Edwin Ballarta, a Department of Public Safety specialist, spoke about border drug trafficking and presented a video about ways drugs are coming to the United States and prevention.
"There are 1,254 miles of border to protect and we are only stopping six to seven percent of the drugs coming through," said Ballarta. "It is a $25 billion industry with money going back to Mexico to fund the production of more drugs. Seventy-eight percent of drugs are coming by water, so DPS now has three boats with machine guns to offer more border protection."
Along with drug trafficking, gangs have been an ongoing problem for the military and the United States.
Special Agent Samantha Mikeska, a special agent and a Mexican gang specialist for the El Paso FBI, spoke of each gang specialties and provided examples of gang related tattoos to look for.

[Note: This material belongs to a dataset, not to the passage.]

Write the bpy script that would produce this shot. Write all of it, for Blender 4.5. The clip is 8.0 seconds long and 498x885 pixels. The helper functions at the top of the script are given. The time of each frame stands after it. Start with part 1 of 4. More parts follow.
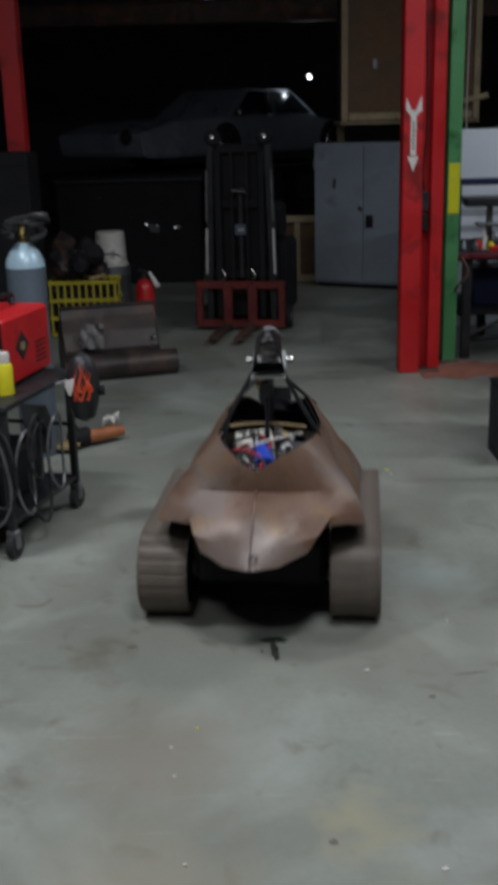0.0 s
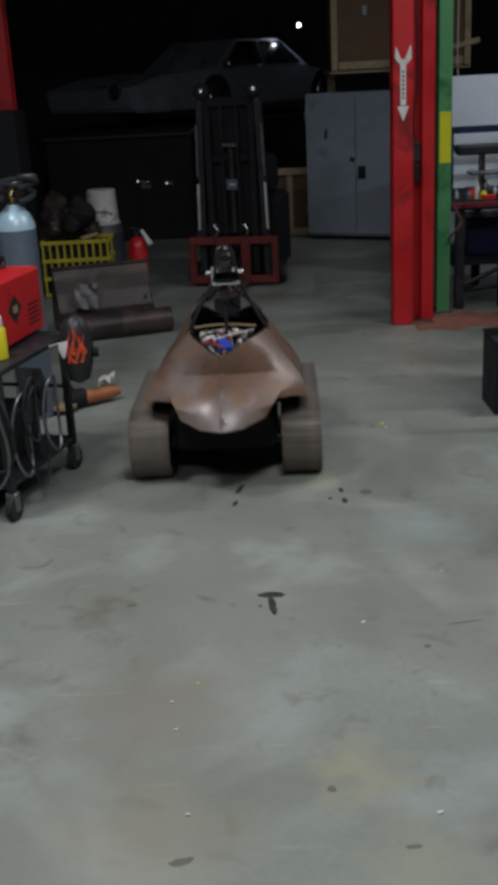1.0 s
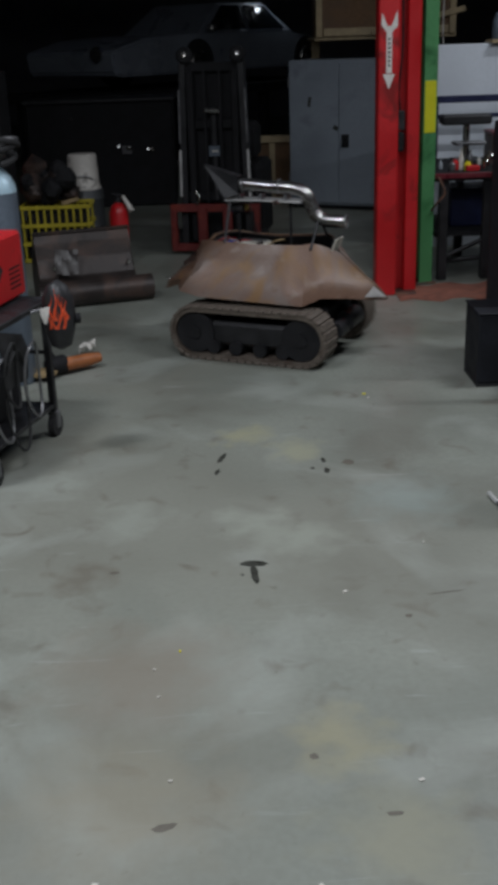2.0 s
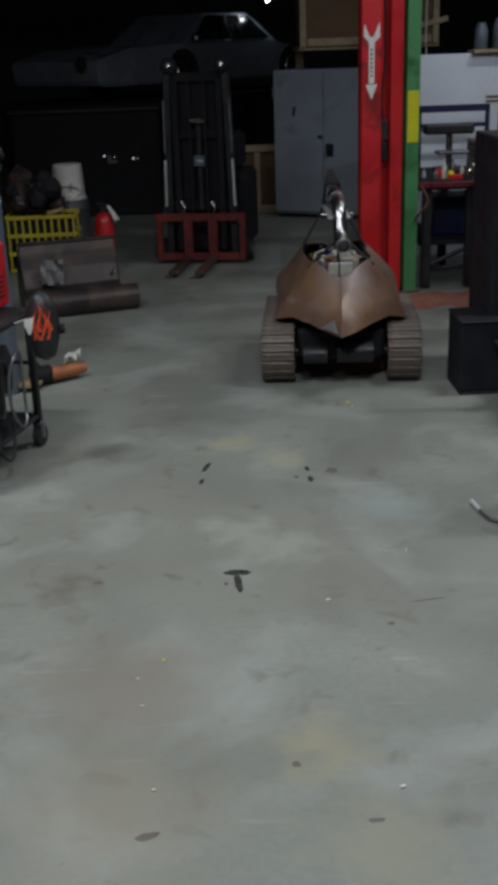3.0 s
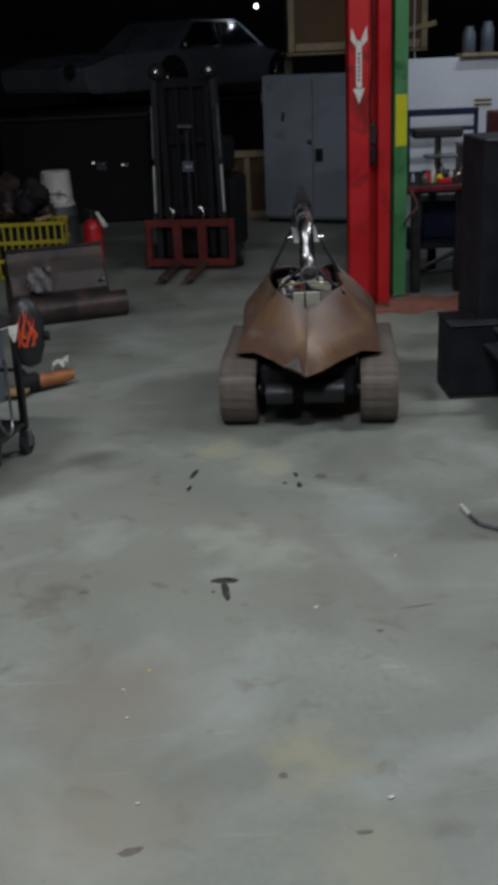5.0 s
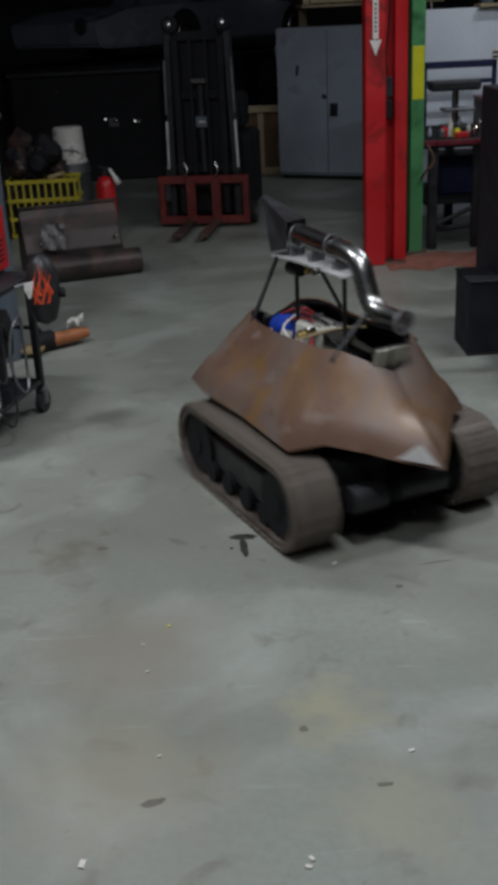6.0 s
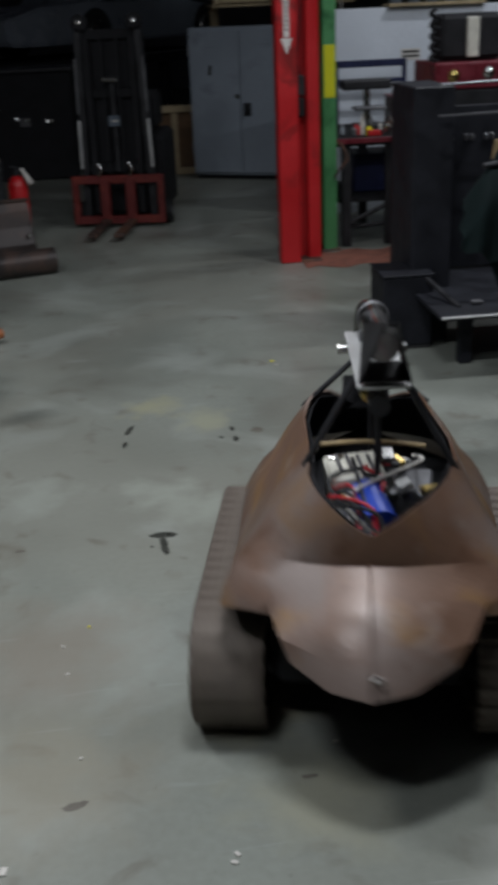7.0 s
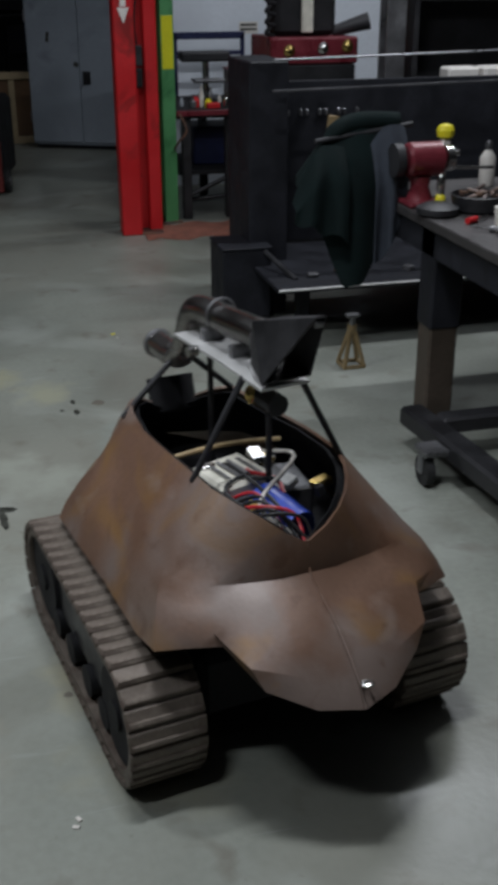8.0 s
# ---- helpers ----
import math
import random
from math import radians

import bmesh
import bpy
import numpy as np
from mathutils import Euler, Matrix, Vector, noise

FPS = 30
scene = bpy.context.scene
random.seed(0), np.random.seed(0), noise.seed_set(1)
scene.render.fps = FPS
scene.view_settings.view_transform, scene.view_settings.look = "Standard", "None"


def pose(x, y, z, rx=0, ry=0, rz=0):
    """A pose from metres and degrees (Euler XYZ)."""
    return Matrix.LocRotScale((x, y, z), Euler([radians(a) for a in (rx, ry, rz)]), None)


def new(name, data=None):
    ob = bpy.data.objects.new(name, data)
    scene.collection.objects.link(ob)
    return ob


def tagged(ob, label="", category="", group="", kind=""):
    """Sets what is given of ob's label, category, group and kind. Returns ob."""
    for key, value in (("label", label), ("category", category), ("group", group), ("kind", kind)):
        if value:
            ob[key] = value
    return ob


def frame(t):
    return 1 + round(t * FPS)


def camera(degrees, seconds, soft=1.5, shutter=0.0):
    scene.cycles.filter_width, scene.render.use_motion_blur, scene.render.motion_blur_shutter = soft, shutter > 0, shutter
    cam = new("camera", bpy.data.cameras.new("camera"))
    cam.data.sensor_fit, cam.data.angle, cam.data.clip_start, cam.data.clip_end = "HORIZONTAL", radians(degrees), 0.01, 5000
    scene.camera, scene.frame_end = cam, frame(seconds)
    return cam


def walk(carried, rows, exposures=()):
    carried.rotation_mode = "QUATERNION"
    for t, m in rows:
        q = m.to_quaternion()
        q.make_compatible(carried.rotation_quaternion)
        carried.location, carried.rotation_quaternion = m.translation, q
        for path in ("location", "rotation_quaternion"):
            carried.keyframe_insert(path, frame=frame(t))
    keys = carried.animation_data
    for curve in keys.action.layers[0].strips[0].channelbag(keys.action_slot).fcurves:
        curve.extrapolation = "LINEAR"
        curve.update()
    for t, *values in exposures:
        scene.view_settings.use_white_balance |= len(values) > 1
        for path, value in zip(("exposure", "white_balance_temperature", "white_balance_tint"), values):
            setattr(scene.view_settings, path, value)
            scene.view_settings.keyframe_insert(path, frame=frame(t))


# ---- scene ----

"A lot of people think that the military does not have a gang problem, but we do because members sometimes join the military for a few years to learn tactics to help the gang," said Mikeska. "Gang members understand counter signals, conduct counter surveillance, and know how clear a house and ambush, so it is important to stay one step ahead of them. There is a lot of money at stake so they can afford the best equipment."
Along with what to gang paraphernalia and signs to look for, Soldier advocacy was also discussed.
Chuck Luther, the Soldier advocacy specialist for III Corps, spoke about how to help Soldiers when they get into trouble or have personal issues affecting them.
"It is important for leaders to listen to their Soldiers and understand what they are going through," said Luther. "Working closely with non-commissioned officers can make a difference because they are the ones who notice attitude changes and can give insight on any problems."
The speakers gave important insight on how leaders can assist Soldiers and understand the signs of problems. Health and wellness has always been and will continue to be first priority to the Rail Gunner leaders.